● **Description of the task**
Repeat exactly the lines between and including those that contain "shutter > 0, shutter" and "radians(degrees), 0.01, 5000". Output no other line.

● **Source data**
§ §

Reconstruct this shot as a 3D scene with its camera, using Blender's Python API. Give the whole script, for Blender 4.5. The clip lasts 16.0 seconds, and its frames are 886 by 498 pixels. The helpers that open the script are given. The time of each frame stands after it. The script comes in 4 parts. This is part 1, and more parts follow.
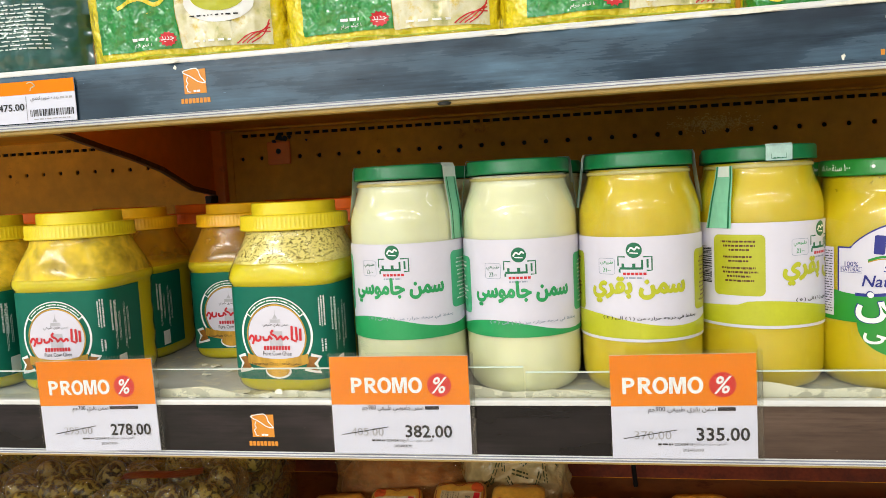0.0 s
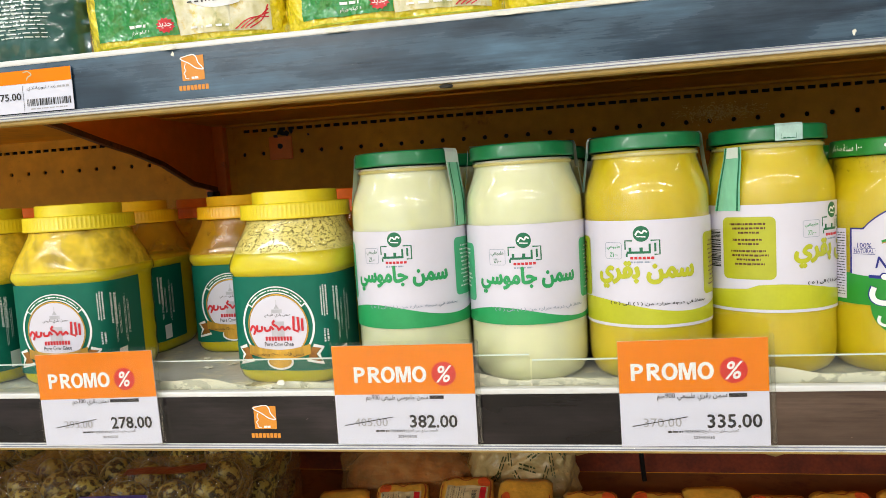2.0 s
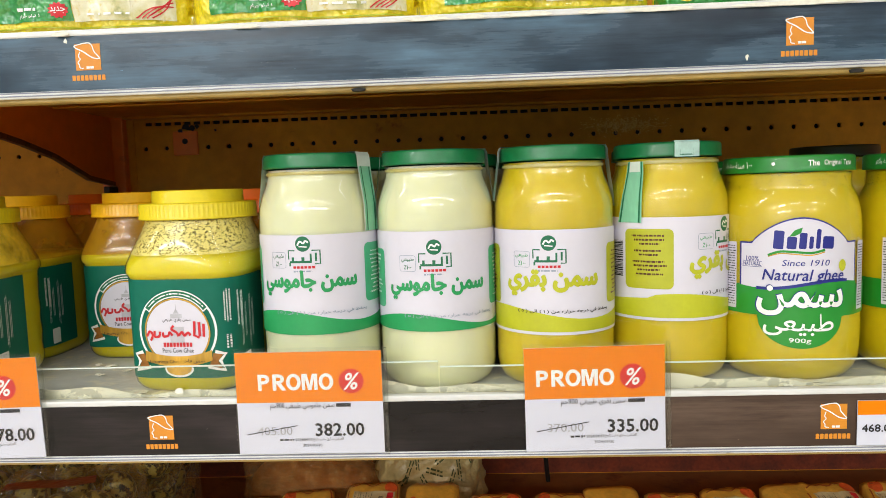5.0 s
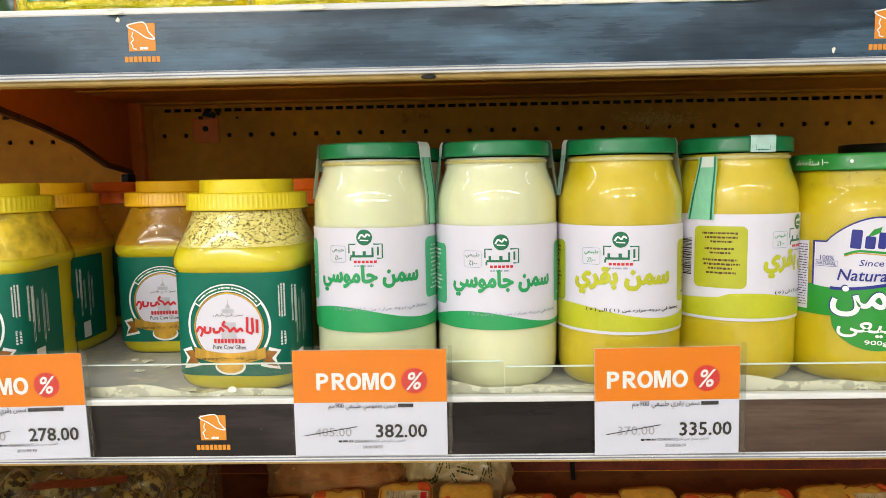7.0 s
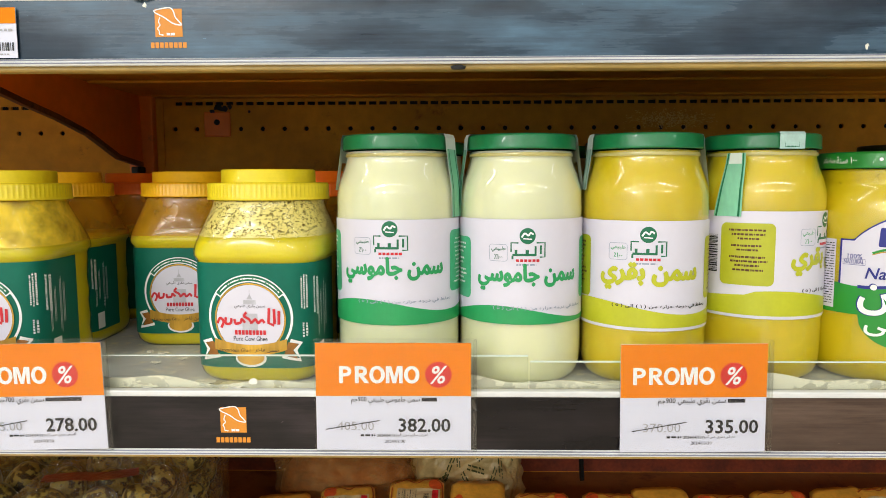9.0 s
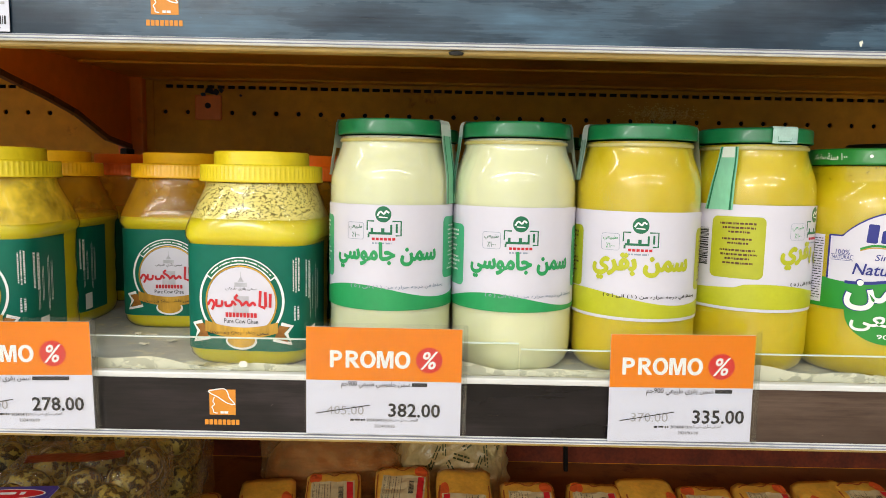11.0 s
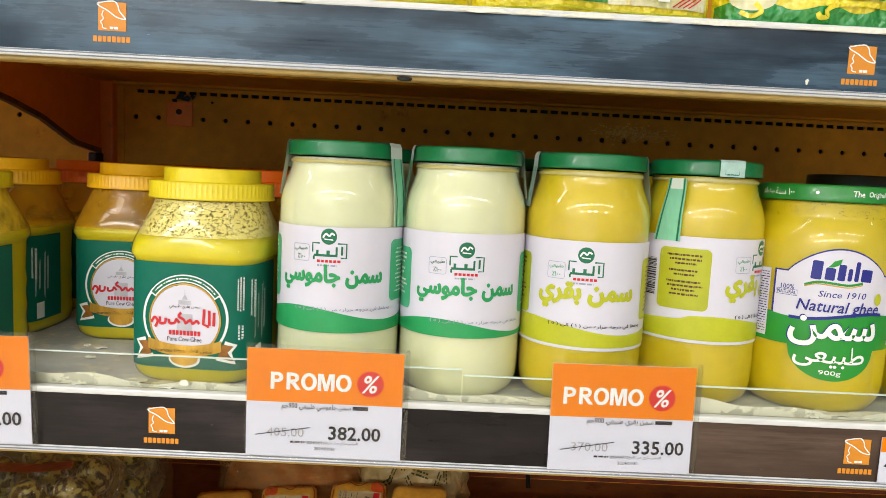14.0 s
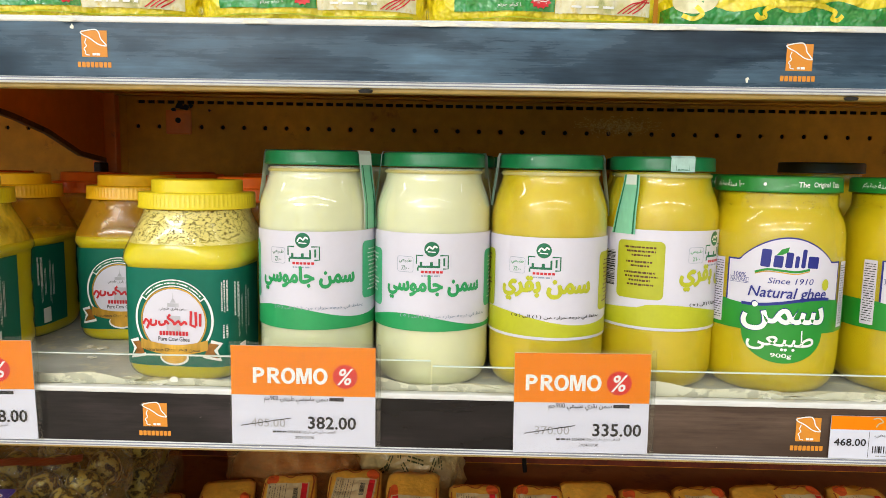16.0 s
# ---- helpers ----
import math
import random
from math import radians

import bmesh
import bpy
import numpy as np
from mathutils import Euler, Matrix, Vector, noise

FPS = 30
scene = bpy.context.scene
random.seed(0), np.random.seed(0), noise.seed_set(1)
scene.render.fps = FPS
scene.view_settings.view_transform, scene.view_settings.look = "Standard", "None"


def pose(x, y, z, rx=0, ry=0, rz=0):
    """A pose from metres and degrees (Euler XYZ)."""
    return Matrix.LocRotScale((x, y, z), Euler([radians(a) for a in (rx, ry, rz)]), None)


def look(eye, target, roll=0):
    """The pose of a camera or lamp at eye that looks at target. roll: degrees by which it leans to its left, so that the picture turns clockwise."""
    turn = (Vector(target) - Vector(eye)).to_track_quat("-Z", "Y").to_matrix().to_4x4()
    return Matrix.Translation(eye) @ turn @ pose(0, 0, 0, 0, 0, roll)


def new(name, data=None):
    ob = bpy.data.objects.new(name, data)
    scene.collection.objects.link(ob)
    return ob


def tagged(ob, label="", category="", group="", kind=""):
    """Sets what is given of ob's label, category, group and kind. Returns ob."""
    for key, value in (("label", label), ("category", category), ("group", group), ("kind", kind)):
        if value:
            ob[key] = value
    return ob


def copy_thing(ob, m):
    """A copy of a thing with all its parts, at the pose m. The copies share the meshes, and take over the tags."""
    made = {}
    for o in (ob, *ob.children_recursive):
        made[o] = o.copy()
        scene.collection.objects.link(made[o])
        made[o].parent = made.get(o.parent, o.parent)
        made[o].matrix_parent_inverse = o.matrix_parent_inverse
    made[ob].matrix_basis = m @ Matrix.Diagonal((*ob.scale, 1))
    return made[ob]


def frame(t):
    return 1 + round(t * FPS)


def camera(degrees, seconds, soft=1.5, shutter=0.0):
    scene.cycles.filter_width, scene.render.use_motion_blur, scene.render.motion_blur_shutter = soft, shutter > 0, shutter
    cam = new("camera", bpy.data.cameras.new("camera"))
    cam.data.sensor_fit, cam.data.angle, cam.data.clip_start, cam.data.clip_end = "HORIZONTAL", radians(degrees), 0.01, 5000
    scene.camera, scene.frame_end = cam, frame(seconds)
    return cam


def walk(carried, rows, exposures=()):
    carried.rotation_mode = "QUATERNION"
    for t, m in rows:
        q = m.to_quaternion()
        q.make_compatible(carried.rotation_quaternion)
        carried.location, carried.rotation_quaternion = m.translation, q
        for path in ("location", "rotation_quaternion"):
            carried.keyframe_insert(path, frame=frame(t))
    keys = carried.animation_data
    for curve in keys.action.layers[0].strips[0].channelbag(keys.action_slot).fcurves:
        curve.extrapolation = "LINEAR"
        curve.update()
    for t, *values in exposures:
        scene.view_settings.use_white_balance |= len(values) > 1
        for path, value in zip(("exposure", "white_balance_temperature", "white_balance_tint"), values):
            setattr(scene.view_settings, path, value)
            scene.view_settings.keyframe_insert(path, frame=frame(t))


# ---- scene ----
cam = camera(65.6, 16.0, soft=0.5)
PATH = [
    (0, (0.089, -0.486, 1.369), (-0.241, 1.479, 1.19), -2.9),
    (0.5, (0.09, -0.483, 1.363), (-0.209, 1.488, 1.207), -3.3),
    (1, (0.091, -0.475, 1.343), (-0.205, 1.495, 1.162), -3.0),
    (1.5, (0.095, -0.468, 1.349), (-0.212, 1.5, 1.16), -3.1),
    (2, (0.088, -0.478, 1.357), (-0.255, 1.484, 1.184), -3.5),
    (2.5, (0.087, -0.482, 1.348), (-0.22, 1.483, 1.135), -3.0),
    (3, (0.084, -0.481, 1.345), (-0.174, 1.491, 1.131), -3.0),
    (3.5, (0.082, -0.482, 1.351), (-0.18, 1.491, 1.147), -2.7),
    (4, (0.088, -0.477, 1.351), (-0.074, 1.507, 1.158), -2.3),
    (4.2, (0.091, -0.476, 1.352), (-0.057, 1.509, 1.164), -2.4),
    (6.3, (0.064, -0.463, 1.371), (0.071, 1.529, 1.193), -0.6),
    (6.5, (0.048, -0.458, 1.368), (0.032, 1.535, 1.202), -1.5),
    (7, (0.032, -0.457, 1.362), (-0.016, 1.531, 1.156), -1.0),
    (7.5, (0.069, -0.444, 1.367), (0.209, 1.542, 1.187), 0.1),
    (8, (0.051, -0.452, 1.364), (0.121, 1.537, 1.165), -0.5),
    (8.5, (0.029, -0.453, 1.36), (0.027, 1.54, 1.189), -0.5),
    (8.7, (0.013, -0.453, 1.357), (-0.022, 1.538, 1.176), -0.4),
    (10.8, (0.009, -0.457, 1.352), (0.014, 1.53, 1.122), 1.5),
    (11, (0.007, -0.454, 1.351), (0.01, 1.533, 1.131), 1.2),
    (11.5, (0.004, -0.44, 1.344), (0.019, 1.55, 1.14), 0.4),
    (12, (0.004, -0.433, 1.344), (0.037, 1.556, 1.137), 0.1),
    (12.5, (0.009, -0.431, 1.343), (0.057, 1.557, 1.13), 0.4),
    (13, (0.013, -0.435, 1.342), (0.076, 1.553, 1.127), 0.6),
    (13.5, (0.02, -0.439, 1.341), (0.074, 1.544, 1.092), 1.8),
    (14, (0.038, -0.452, 1.367), (0.064, 1.536, 1.155), 2.9),
    (14.5, (0.056, -0.47, 1.372), (0.021, 1.516, 1.141), 2.7),
    (15, (0.063, -0.478, 1.374), (-0.012, 1.507, 1.138), 1.7),
    (15.5, (0.069, -0.485, 1.376), (-0.02, 1.497, 1.128), 1.9),
    (16, (0.077, -0.482, 1.378), (0.043, 1.503, 1.136), 1.0),
]
walk(cam, [(t, look(eye, target, roll)) for t, eye, target, roll in PATH])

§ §

● **Expected output**
    scene.cycles.filter_width, scene.render.use_motion_blur, scene.render.motion_blur_shutter = soft, shutter > 0, shutter
    cam = new("camera", bpy.data.cameras.new("camera"))
    cam.data.sensor_fit, cam.data.angle, cam.data.clip_start, cam.data.clip_end = "HORIZONTAL", radians(degrees), 0.01, 5000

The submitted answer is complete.